Direct laser writing of 3D microstructures at solid-liquid interfaces by plasmonic bubbles

Abstract

Plasmonic microbubbles produced by laser irradiated gold nanoparticles (GNPs) in various liquids have emerged in numerous innovative applications. The nucleation of these bubbles inherently involves rich phenomena. In this paper, we systematically investigate the physicochemical hydrodynamics of plasmonic bubbles upon irradiation of a continuous wave (CW) laser on a GNP decorated sample surface in ferric nitrate solution. Surprisingly, we observe the direct formation of well-defined micro-domes on the sample surface. This reveals that the nucleation of a plasmonic bubble is associated with the solvothermal decomposition of ferric nitrate in the solution. The plasmonic bubble acts as a template for the deposition of iron oxide nanoparticles. It first forms a rim, then a micro-shell, which eventually becomes a solid micro-dome.

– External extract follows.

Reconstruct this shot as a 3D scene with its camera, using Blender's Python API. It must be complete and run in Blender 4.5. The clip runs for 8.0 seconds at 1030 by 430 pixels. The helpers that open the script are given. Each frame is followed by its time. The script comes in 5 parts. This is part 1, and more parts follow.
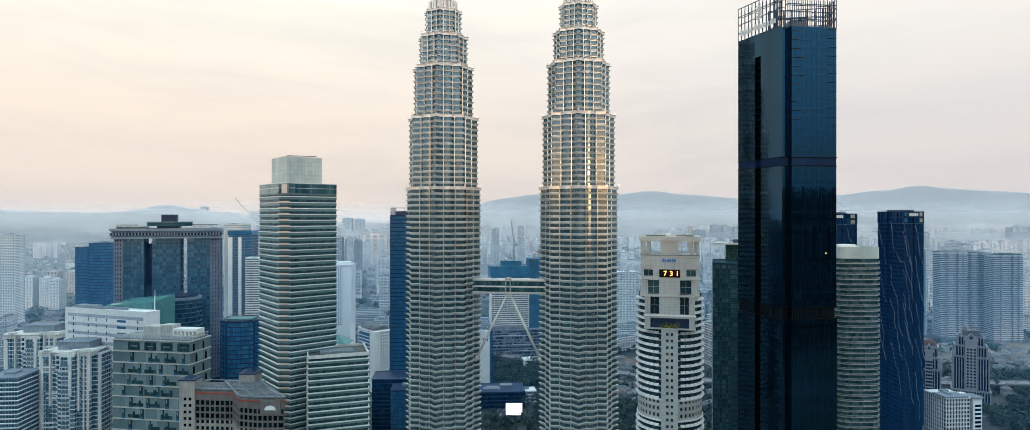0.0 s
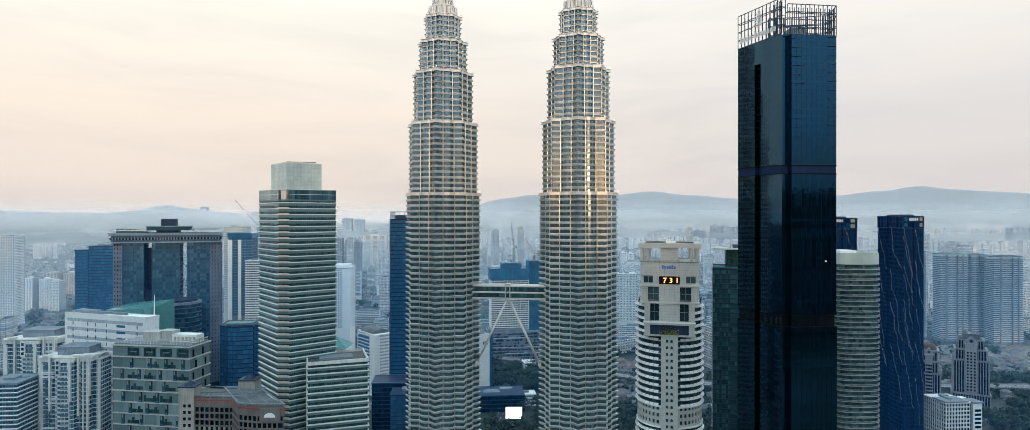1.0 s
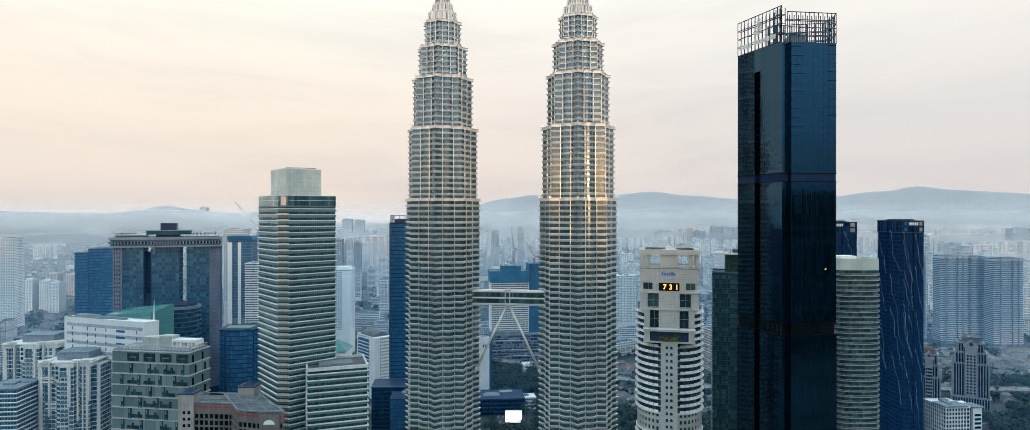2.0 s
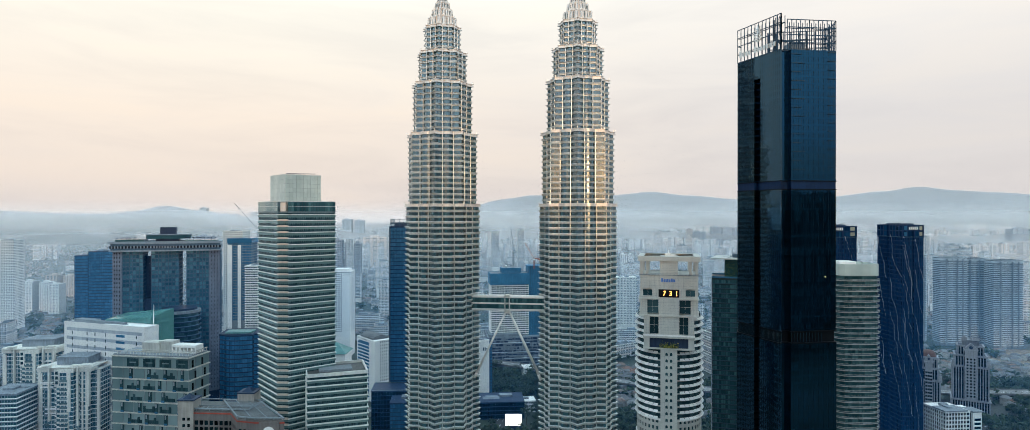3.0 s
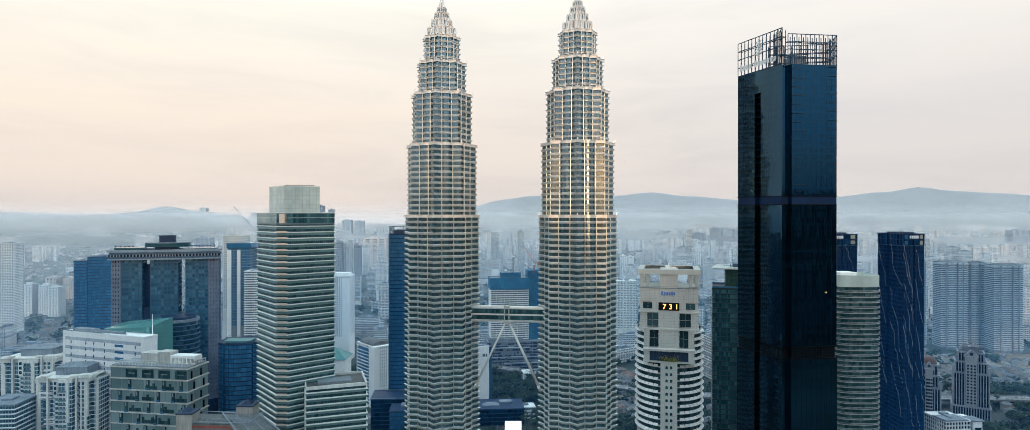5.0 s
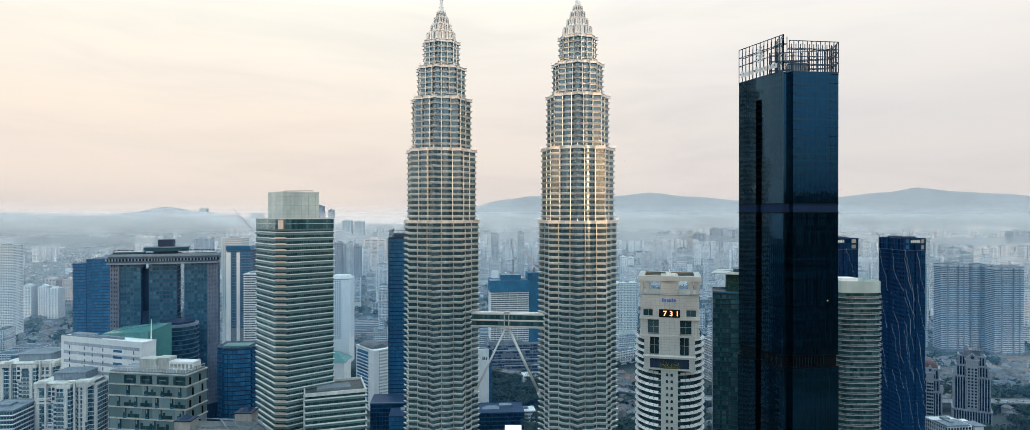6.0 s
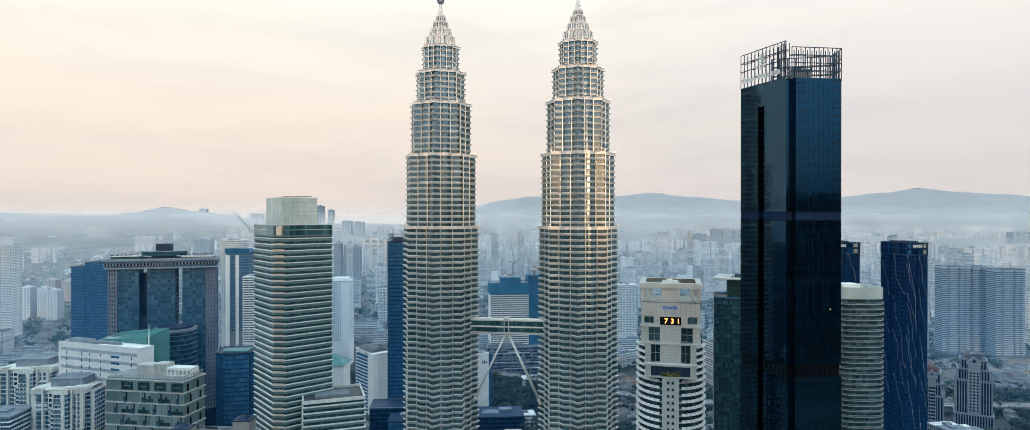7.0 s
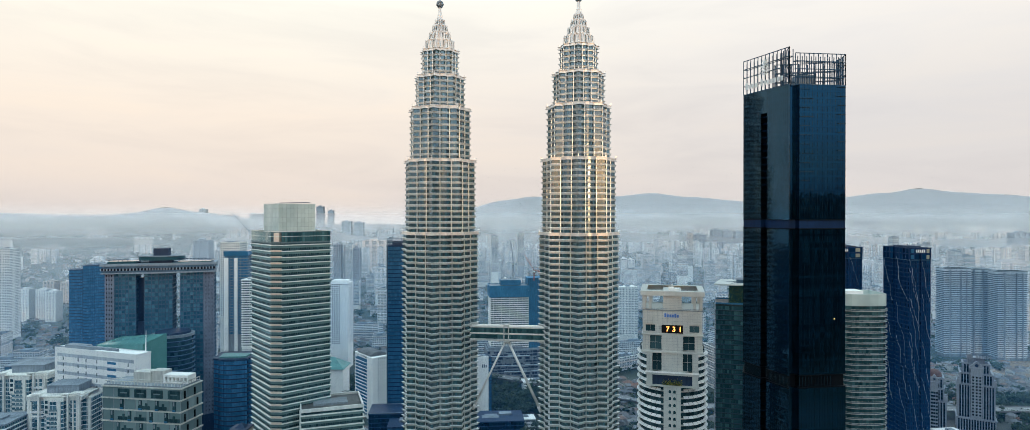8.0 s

Experimental results show that the micro-dome radius Rd exhibits an obvious Rd ∝ t1/3 dependence on time t, which can be well interpreted theoretically. Our findings reveal the rich phenomena associated with plasmonic bubble nucleation in a thermally decomposable solution, paving the way for a plasmonic bubble based approach to fabricating three dimensional microstructures using an ordinary CW laser.